TD: Before we finish I have to ask you whether you’re a fan of The Island of Dr Moreau by H. G. Wells. It’s a favourite of mine, and I thought about Moreau (a mad scientist figure who also personifies the cruel process of evolution) and his “beast folk”, when I was reading your book. In particular I remembered Moreau’s haunting fear that as soon as his work in creating his beast people is done, they begin to “revert” and the beast to creep back in. Then, when the narrator, Prendick, returns from the bizarre world of Moreau to England, he sees everywhere the beast-like behaviour of his compatriots, and devotes himself to the intellectual study of chemistry and astronomy, partly to get as far away as possible from the animal within:

Island of Dr Moreau cover 1895

The Island of Dr Moreau (1895). Image: British Library.

“There is, though I do not know how there is or why there is, a sense of infinite peace and protection in the glittering hosts of heaven. There it must be, I think, in the vast and eternal laws of matter, and not in the daily cares and sins and troubles of men, that whatever is more than animal within us must find it solace and its hope.”

But I suspect your own conclusions on returning from the world of the beast folk might be different.

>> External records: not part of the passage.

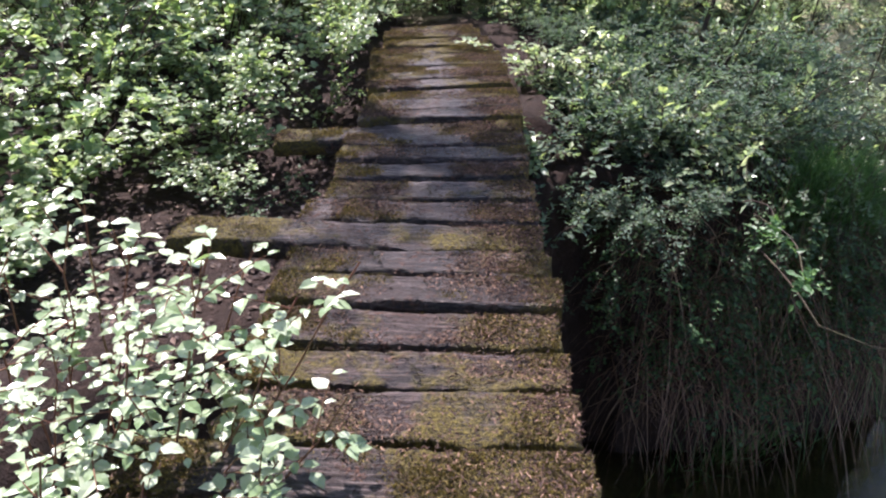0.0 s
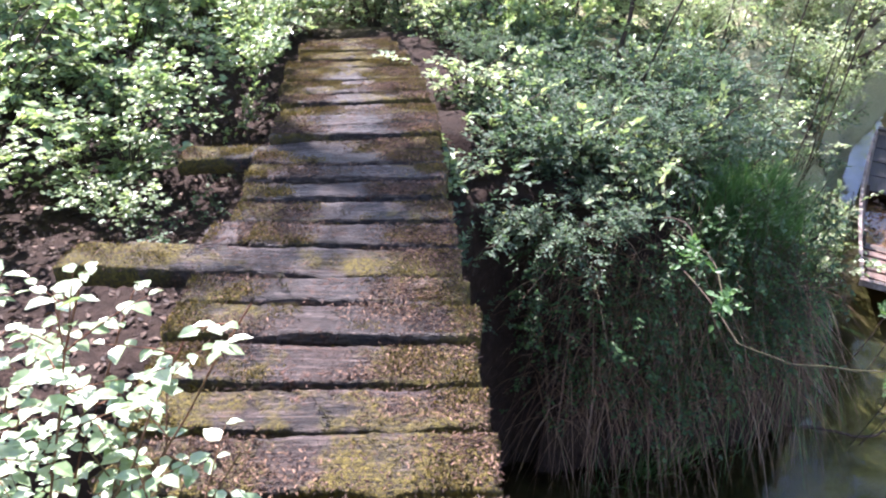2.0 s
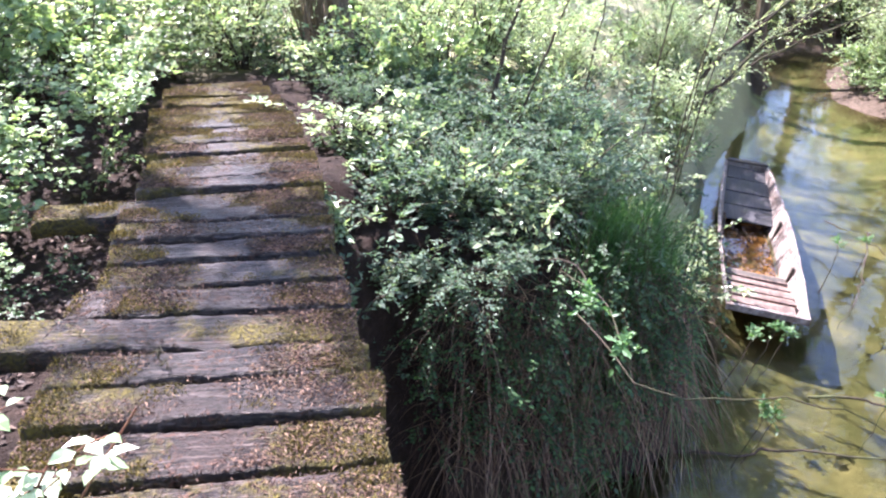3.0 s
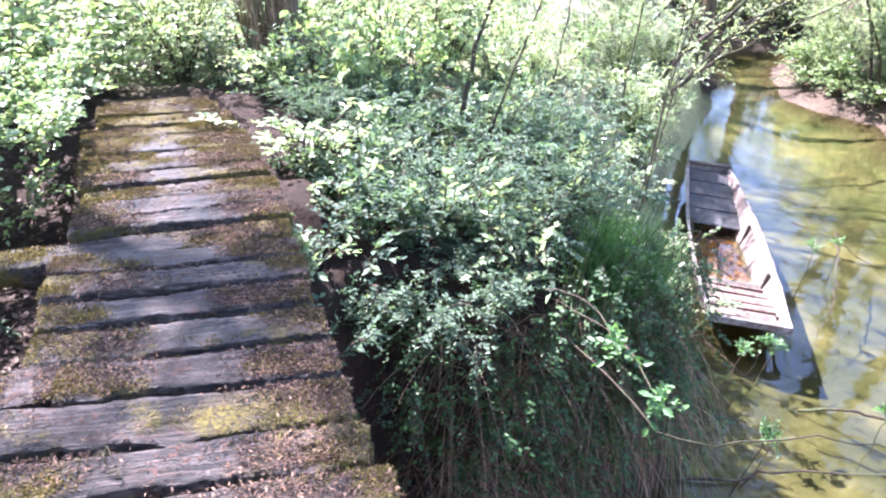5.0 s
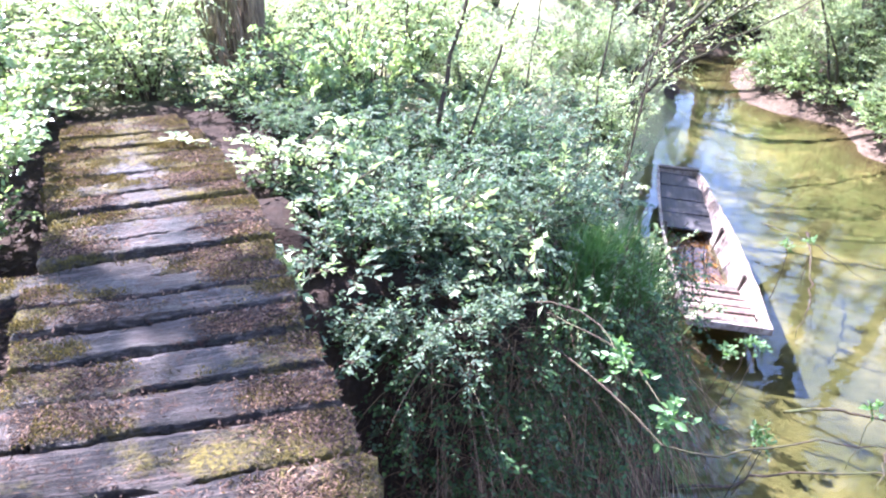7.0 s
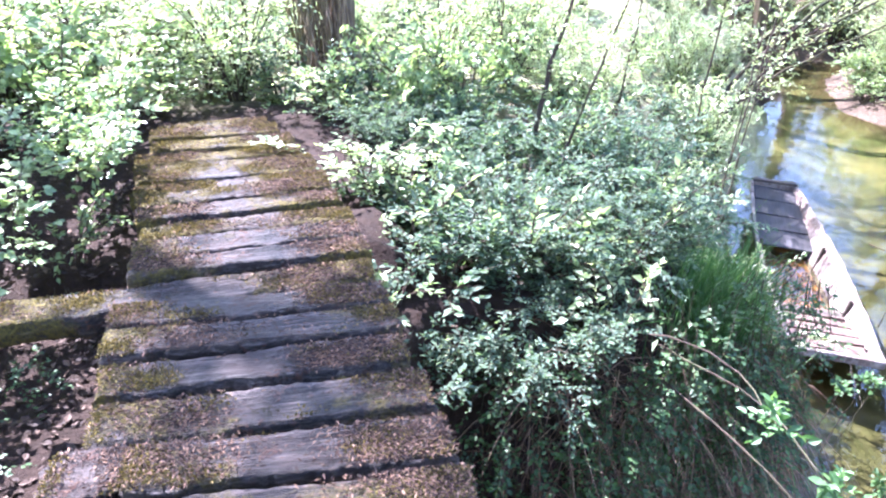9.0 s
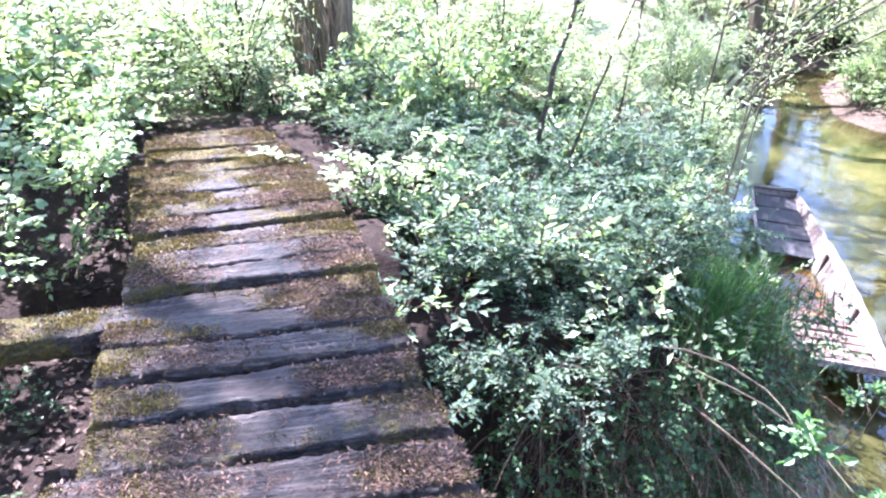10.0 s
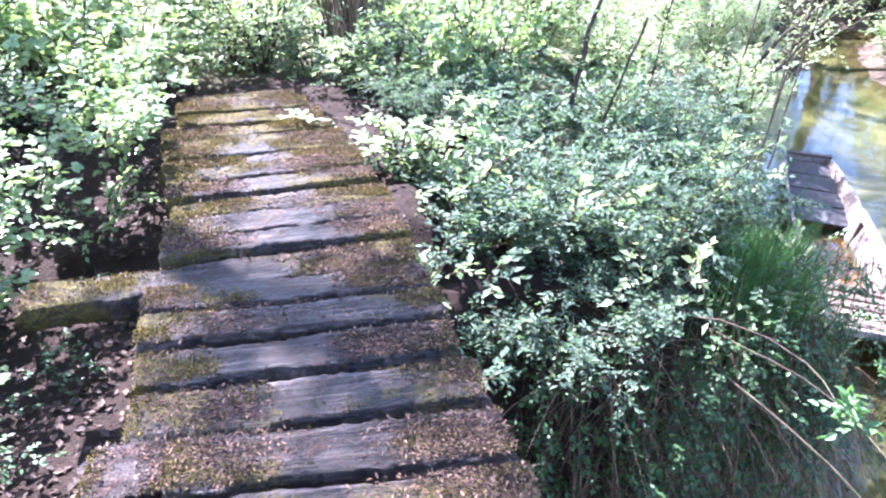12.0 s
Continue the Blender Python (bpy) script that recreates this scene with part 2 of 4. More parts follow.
def water_material():
    m = bpy.data.materials.new("pond_water")
    m.use_nodes = True
    n, l = m.node_tree.nodes, m.node_tree.links
    n.remove(n["Principled BSDF"])
    tr, gl, ms, fr = (n.new("ShaderNodeBsdf" + k) if k in ("Transparent", "Glossy") else n.new("ShaderNode" + k) for k in ("Transparent", "Glossy", "MixShader", "Fresnel"))
    tr.inputs[0].default_value = (0.72, 0.74, 0.55, 1)
    gl.inputs["Roughness"].default_value = 0.03
    fr.inputs["IOR"].default_value = 1.48
    tc = n.new("ShaderNodeTexCoord")
    r = noise_node(n, l, 3.0, 3.0, 0.5, tc.outputs["Object"])
    b = n.new("ShaderNodeBump")
    b.inputs["Strength"].default_value, b.inputs["Distance"].default_value = 0.12, 0.05
    l.new(r, b.inputs["Height"])
    l.new(b.outputs[0], gl.inputs["Normal"])
    l.new(b.outputs[0], fr.inputs["Normal"])
    l.new(fr.outputs[0], ms.inputs[0]), l.new(tr.outputs[0], ms.inputs[1]), l.new(gl.outputs[0], ms.inputs[2])
    l.new(ms.outputs[0], n["Material Output"].inputs["Surface"])
    return m


M_WATER = water_material()


# ---------------- mesh helpers ----------------
def mesh_from(name, verts, faces, mat, smooth=False):
    """A mesh from vertex and face arrays (all faces with as many corners)."""
    me = bpy.data.meshes.new(name)
    verts, faces = np.asarray(verts, np.float32).reshape(-1, 3), np.asarray(faces, np.int32)
    k = faces.shape[1]
    me.vertices.add(len(verts)), me.loops.add(faces.size), me.polygons.add(len(faces))
    me.vertices.foreach_set("co", verts.ravel())
    me.loops.foreach_set("vertex_index", faces.ravel())
    me.polygons.foreach_set("loop_start", np.arange(0, faces.size, k, dtype=np.int32))
    me.polygons.foreach_set("use_smooth", np.full(len(faces), smooth))
    me.materials.append(mat)
    me.update(calc_edges=True)
    me.validate()
    return me


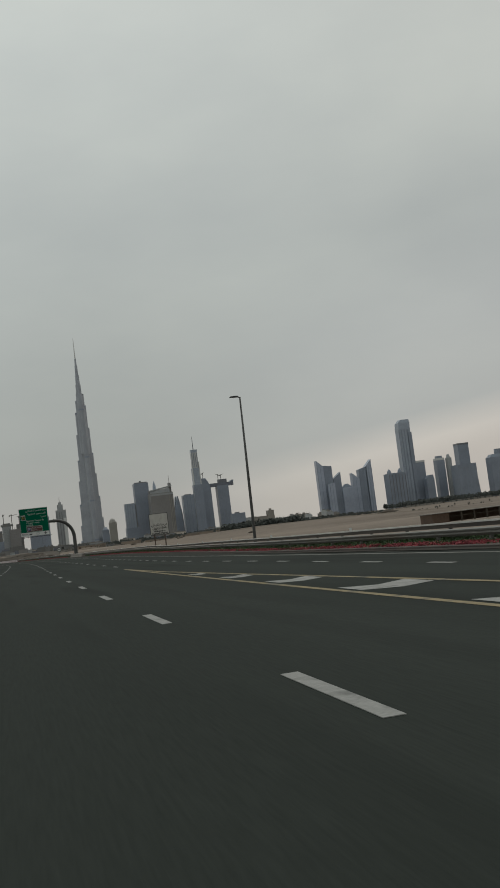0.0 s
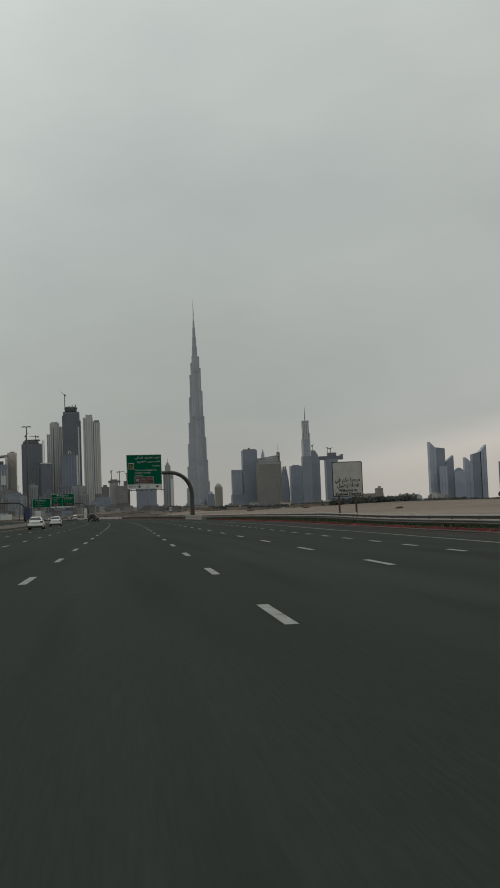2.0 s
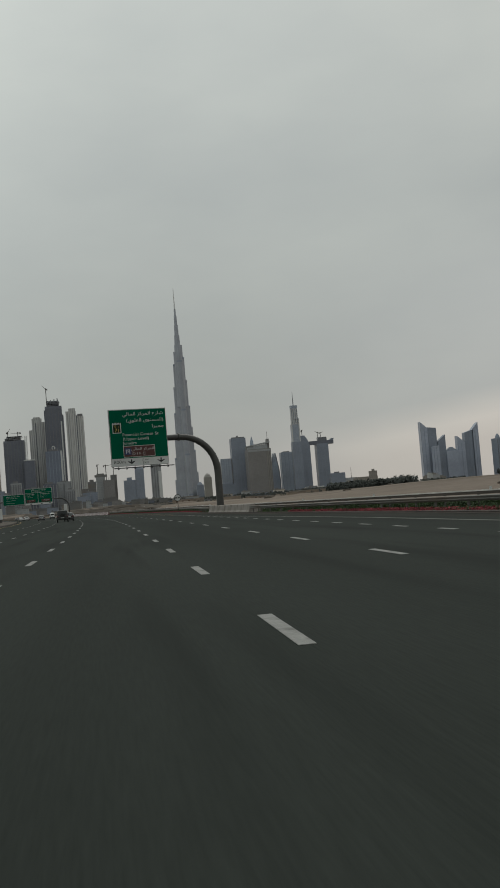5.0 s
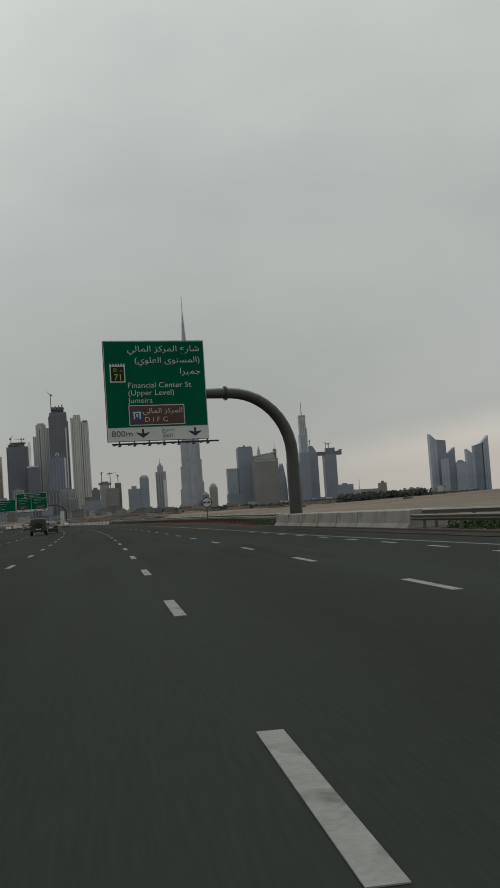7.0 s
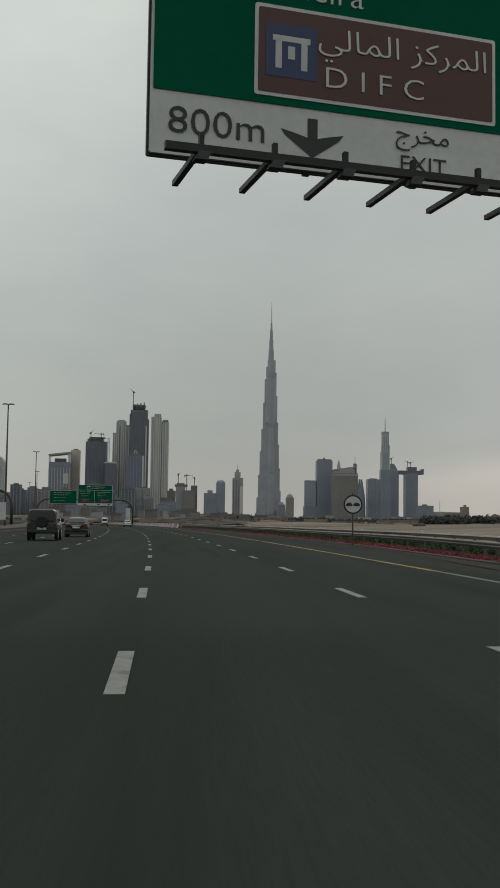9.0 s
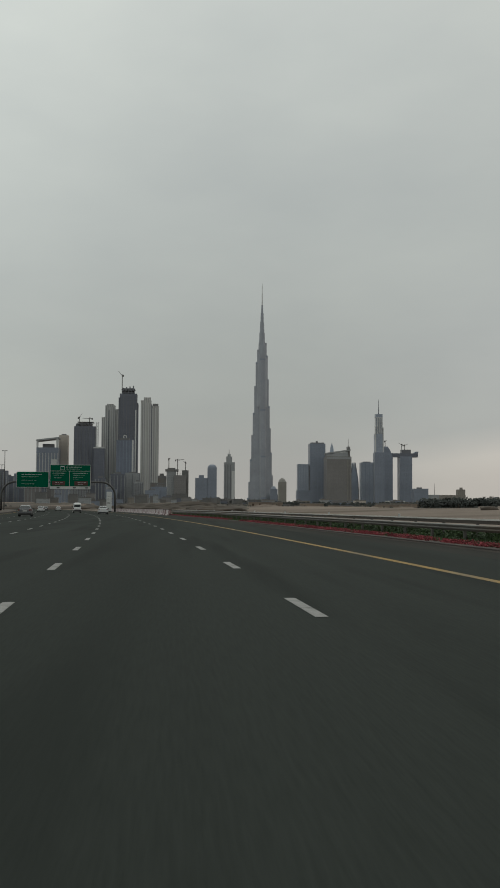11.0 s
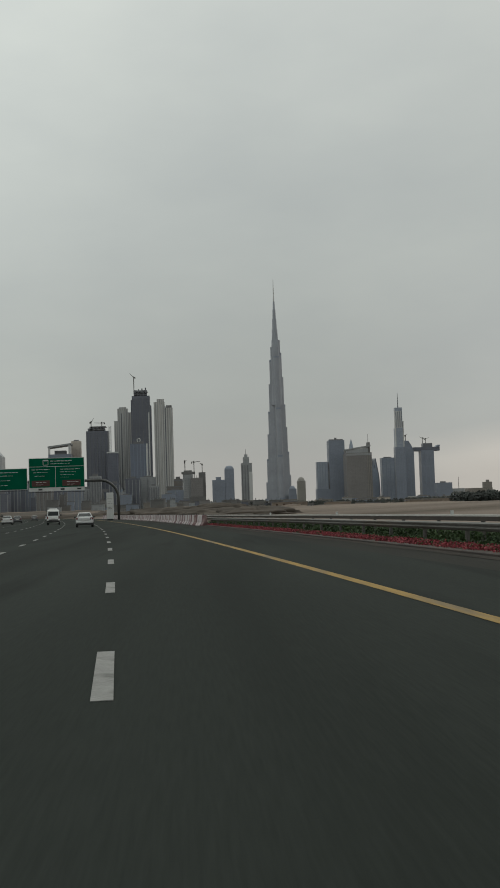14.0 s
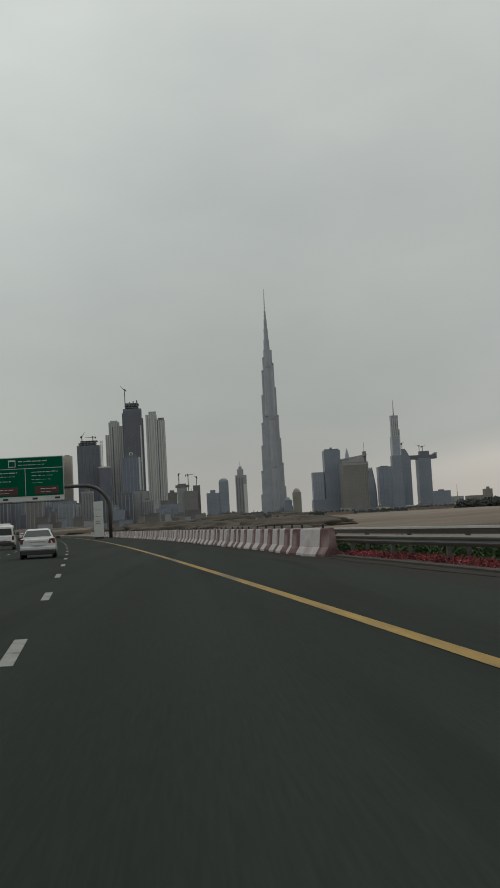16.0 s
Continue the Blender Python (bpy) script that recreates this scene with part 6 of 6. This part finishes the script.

CF: I used to read a lot of H.G. Wells, and know Dr. Moreau well. But Wells now seems to me to be suffocatingly metropolitan. None of his ideas works outside Bloomsbury. Your citation is a case in point. He’s really, despite his vaunted secularism, an enthusiastic Genesis 1 subduer of the things that creep and crawl on the face on the earth. For him, the more a man subdues the wild, the more of a man he (and it always is he) is. We’re back where we came in: Wells and you and I are wild creatures, and we’re better off if we learn to live with it. You can’t subdue it either out there or in you. It doesn’t need to be subdued: it is kind.